Tomorrow Elias turns thirteen.
Thirteen trips around the sun. Thirteen cakes with candles ablaze.
Thirteen years since I awoke after an emergency c-section during my 24th week of pregnancy to these words from a doctor: "He's alive but I can't tell you he's going to survive."
Elias survived and then some.
"I'm glad we moved to Seward," Elias told me last night, as I drove him to town to meet with his respite worker, a young man who doesn't mind shuttling Elias around to the various elevators at the library, hardware store, and hotels-- and who Elias loves hanging with whenever he can. Time away from Mom and Dad and with a cool older guy at that.
"Me too, Bud," I said. "Change can be hard at first, but it can also be good."
These words were as much for me, as for him, as I've been struggling with changes in our political landscape, alongside hormonal changes that come with puberty as I watch my boy grow into a young man.
How is it possible that the beginning of a mustache graces his upper lip?
Back in the NICU, he spent his first seven weeks on a respirator, and he underwent heart surgery with the potential of injuring his vocal chords--and I remember saying to a nurse, as we prepared to withdraw the breathing tube, "I just can't wait to hear his voice."
No cry at birth, no cry for hunger, no cry in the middle of the night, that baby goat newborn noise that draws parents out of slumber better than any mechanical alarm. I hadn't heard it yet.
The sound of his voice.
"Just wait," the nurse said, "before long he'll be a teenager and you'll be begging for him to be quiet."
And here he is, a day away from thirteen, full of questions about airports and facts about elevators, and the ever constant: "Mom, can you....
Mom, Mom, Mom....
Yes, that's me and there is something I can do.
From this day forward, I refuse to describe Elias's challenges as he sits beside me listening. How many times has he endured my answers to a professional's questions about his deficits? A catalogue of imperfections that echoes through his developing brain, writing a script for his potential. Self-fulfilling prophecy, unleashed, in the form of his parents describing his disabilities in order to get help. We paint the worst picture, highlighting everything he can't do, trying to prove he is still handicapped enough to deserve services.
Not able. No. He can't. No. Never. Not able. Can't. No.
Dissected, splintered, abilities labeled, boxed up, as the sky slowly shrinks over my son's head.
After Elias sat through last month's positive IEP meeting, as professionals spoke about his progress, I swear he walked with a little more pride in the days that followed.
Cleared his own plates from the table.
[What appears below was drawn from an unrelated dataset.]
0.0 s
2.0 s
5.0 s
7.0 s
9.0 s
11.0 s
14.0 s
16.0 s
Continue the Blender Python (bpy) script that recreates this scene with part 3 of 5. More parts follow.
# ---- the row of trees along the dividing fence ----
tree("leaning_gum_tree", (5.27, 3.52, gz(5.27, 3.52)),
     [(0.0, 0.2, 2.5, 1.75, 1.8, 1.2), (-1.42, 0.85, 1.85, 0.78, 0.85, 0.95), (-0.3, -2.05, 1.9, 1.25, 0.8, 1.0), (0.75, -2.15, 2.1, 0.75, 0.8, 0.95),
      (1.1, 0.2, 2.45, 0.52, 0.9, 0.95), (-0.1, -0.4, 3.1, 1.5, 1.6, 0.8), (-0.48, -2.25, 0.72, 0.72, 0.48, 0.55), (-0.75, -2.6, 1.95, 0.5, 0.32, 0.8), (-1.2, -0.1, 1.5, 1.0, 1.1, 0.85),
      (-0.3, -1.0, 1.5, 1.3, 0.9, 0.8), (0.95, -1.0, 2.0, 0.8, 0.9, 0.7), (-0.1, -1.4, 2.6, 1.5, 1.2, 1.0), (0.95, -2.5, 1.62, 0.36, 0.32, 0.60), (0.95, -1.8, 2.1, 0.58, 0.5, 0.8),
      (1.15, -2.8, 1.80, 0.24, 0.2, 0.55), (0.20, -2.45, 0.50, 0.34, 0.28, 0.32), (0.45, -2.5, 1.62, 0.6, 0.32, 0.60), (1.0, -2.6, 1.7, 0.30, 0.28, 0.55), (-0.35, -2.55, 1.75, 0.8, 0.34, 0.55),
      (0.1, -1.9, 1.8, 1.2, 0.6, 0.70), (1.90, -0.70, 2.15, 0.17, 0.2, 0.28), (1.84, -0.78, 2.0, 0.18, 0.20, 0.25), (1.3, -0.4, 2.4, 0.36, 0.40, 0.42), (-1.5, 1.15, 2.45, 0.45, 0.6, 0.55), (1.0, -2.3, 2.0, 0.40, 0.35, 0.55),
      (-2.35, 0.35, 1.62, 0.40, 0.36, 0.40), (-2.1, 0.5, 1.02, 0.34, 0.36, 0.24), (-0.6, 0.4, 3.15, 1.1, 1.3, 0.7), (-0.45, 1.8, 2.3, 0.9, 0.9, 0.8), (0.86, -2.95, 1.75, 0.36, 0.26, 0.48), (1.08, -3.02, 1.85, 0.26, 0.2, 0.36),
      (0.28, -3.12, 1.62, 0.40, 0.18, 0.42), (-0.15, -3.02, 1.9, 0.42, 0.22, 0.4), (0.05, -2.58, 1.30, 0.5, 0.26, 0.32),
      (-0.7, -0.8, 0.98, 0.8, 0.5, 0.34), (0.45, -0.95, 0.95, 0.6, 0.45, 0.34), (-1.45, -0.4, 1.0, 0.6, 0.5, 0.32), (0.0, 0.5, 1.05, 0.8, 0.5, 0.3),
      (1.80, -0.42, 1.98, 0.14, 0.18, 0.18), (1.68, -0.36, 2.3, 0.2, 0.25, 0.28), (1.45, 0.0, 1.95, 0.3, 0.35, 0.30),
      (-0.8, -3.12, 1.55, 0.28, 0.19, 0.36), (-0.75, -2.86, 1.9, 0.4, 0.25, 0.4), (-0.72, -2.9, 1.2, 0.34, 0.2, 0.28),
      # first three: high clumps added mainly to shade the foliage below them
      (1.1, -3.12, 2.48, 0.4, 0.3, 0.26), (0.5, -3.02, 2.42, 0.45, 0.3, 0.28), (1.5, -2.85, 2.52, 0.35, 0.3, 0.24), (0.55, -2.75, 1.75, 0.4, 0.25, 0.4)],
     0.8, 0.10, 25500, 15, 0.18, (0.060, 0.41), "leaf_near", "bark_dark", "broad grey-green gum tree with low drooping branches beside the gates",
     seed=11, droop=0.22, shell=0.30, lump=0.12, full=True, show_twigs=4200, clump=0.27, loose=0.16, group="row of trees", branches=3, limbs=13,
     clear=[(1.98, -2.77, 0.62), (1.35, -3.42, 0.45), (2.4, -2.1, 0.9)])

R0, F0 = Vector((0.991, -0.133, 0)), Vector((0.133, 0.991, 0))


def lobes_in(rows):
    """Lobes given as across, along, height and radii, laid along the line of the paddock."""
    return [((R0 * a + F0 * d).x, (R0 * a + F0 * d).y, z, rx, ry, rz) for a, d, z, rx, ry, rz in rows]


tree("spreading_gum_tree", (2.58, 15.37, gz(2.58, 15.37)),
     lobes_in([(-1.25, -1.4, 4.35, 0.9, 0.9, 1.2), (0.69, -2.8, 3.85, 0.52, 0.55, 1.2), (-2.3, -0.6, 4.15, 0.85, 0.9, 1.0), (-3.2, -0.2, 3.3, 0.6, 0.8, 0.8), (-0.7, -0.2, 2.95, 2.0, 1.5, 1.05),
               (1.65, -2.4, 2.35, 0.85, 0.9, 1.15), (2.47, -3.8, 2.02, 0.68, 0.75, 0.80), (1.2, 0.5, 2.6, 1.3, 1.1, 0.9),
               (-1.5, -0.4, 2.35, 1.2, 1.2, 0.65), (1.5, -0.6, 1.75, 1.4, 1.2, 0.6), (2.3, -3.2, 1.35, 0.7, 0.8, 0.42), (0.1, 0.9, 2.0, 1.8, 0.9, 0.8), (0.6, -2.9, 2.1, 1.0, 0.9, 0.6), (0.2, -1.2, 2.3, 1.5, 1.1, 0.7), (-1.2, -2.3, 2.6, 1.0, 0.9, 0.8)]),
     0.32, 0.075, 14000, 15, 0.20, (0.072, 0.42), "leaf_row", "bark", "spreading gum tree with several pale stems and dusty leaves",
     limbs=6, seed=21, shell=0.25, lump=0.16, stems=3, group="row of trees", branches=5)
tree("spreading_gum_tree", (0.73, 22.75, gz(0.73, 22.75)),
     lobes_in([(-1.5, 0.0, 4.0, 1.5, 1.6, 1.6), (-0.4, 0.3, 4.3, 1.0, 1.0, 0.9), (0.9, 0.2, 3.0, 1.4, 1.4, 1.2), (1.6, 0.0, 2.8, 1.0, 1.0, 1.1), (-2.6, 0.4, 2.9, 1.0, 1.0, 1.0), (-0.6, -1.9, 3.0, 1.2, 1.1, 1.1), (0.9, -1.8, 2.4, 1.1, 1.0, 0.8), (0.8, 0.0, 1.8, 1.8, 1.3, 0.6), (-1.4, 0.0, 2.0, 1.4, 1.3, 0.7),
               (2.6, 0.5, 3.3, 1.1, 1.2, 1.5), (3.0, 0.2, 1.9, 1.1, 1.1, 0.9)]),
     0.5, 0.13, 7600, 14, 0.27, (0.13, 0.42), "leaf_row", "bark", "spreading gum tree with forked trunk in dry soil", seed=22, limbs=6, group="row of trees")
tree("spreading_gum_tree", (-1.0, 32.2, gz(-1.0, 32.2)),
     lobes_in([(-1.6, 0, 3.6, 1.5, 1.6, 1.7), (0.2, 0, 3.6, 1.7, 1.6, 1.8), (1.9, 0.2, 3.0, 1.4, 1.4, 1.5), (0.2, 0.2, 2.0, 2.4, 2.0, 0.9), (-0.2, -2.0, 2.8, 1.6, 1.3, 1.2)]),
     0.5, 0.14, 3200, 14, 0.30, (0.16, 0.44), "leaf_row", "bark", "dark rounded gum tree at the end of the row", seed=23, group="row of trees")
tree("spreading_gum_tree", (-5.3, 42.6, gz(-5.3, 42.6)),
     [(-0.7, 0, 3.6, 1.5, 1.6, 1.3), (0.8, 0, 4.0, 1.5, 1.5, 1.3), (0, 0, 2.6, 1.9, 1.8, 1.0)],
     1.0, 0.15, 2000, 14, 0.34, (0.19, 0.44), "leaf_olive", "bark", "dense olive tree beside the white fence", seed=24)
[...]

Poured himself a cup of water from the sink.
Sure he's still an ass to his sister. But aren't most brothers at this age? Shouldn't I be celebrating the fact that he likes to stare at her till she whines? That he orders her to hang up her coat and put her boots away? That he ignore her pleas to play?
Yay, how perfectly normal!
Perfect. Normal. Not words you will find in Elias's medical files that could fill this small cabin with black and white incomprehensible words. So many heart-stopping words. Words that steal my breath. Words that turn my brain turn to mush.
Nothing but words.
An alphabet arranged to limit his scope, tucked away in manilla folders, in the file boxes of his brain.
But those same letters can be strung together to form sentences that expand rather than shrink the possibilities ahead. That punch holes through the low lying clouds to let a little light shine through.
I want to focus more on all that he can do.
Elias climbs the steep stairs in our cabin, with rungs so far apart its a plyo move just to ascend, all on his own, without me even worrying that he'll fall. He knows more state and country capitals that I can recall. He holds the door for people at the post office, despite them wanting to hold it for him. He laughs at himself when he stumbles or misses something in plain sight. He likes to help me make his bed and put the laundry away. Thinks going to the grocery store is an adventure. Tells me he loves me every night before bed.
Elias may not be the son I imagined, all those years ago, as I lay in bed with my hands on my belly chanting softly: "Please, stay in, stay up, stay in, please..."
But he is my son. And I am his Mom. And I vow to do better by my boy as he grows into a young man. To respect his dignity and boundaries and understanding and hold the professionals who serve him to these same standards. That's my gift to Elias, as he starts his teenage years, one I wish I had figured out earlier.
I just paused in this writing, to pour myself a cup of tea. The quote on my Good Earth teabag is by Reinhold Niebuhr: "Change is the essence of life. Surrender who you are for what you could become."
Change can be hard at first but it can also be good.
When I wake up tomorrow, I will be the mother of an accomplished teenage boy and-- though still unbeknownst to him-- a pretty rad seven-year-old girl.
And we will all keep on changing as we grow.